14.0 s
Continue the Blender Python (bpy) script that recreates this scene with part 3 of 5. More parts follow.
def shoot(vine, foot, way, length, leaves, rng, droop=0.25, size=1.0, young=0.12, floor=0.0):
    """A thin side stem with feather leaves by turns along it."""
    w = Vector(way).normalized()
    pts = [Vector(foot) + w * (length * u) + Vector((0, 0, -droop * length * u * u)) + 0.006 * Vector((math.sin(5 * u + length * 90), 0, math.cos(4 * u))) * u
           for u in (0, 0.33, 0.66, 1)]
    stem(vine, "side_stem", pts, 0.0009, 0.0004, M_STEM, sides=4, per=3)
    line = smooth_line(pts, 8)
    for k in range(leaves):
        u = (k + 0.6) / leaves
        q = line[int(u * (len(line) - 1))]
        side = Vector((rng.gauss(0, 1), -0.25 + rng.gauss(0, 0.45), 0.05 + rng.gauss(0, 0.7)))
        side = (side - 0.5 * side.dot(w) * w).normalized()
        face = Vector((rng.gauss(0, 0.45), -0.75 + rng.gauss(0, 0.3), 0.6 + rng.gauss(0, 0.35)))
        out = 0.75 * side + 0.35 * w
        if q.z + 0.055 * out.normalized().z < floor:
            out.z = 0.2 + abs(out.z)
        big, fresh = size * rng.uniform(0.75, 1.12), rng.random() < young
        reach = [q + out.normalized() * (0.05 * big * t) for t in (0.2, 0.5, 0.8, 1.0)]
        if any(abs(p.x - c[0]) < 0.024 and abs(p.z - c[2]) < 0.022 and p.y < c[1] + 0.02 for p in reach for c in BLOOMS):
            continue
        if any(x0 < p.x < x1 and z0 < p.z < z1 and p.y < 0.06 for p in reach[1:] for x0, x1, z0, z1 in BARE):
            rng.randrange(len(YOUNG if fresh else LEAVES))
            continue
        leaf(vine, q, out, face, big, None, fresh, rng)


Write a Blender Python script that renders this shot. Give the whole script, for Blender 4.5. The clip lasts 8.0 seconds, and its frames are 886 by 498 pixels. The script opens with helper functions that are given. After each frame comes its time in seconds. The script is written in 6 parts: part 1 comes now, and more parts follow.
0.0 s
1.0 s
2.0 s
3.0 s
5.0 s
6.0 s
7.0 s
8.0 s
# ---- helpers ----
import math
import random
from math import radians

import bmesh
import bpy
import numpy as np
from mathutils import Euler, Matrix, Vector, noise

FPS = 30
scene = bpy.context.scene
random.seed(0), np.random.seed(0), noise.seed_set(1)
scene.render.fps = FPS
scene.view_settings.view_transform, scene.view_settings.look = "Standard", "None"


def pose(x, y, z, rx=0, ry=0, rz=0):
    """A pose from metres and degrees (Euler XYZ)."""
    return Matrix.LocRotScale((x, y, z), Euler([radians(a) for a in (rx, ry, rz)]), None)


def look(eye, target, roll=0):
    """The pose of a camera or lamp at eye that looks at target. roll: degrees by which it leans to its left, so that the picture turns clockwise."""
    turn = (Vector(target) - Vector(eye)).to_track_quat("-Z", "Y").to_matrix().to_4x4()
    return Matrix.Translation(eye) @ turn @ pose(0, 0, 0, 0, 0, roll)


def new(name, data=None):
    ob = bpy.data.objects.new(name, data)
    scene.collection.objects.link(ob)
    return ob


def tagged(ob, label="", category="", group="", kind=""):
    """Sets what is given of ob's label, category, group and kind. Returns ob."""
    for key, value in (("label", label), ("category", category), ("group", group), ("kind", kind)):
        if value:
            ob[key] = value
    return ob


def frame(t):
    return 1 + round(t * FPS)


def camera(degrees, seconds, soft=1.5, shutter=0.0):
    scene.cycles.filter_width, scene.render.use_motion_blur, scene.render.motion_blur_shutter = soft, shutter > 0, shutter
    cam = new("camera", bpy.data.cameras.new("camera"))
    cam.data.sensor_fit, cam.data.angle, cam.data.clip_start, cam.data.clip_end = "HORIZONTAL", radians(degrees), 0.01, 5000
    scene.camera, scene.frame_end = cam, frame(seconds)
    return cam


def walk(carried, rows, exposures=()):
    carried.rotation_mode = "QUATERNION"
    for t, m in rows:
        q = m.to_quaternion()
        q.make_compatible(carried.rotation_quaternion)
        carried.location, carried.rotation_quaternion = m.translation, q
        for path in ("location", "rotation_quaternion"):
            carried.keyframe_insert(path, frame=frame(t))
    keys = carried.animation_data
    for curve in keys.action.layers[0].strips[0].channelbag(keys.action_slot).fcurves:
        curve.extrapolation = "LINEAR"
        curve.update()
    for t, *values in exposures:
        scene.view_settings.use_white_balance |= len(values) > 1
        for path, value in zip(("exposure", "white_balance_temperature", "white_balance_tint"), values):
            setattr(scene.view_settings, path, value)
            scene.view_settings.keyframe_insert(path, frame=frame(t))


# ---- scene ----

Problem details: Exactly as written, give again every line from the one containing "carried.location, carried.rotation_quaternion = m.translation, q" through the last line of the material above, and no other lines.

Complete output:
        carried.location, carried.rotation_quaternion = m.translation, q
        for path in ("location", "rotation_quaternion"):
            carried.keyframe_insert(path, frame=frame(t))
    keys = carried.animation_data
    for curve in keys.action.layers[0].strips[0].channelbag(keys.action_slot).fcurves:
        curve.extrapolation = "LINEAR"
        curve.update()
    for t, *values in exposures:
        scene.view_settings.use_white_balance |= len(values) > 1
        for path, value in zip(("exposure", "white_balance_temperature", "white_balance_tint"), values):
            setattr(scene.view_settings, path, value)
            scene.view_settings.keyframe_insert(path, frame=frame(t))


# ---- scene ----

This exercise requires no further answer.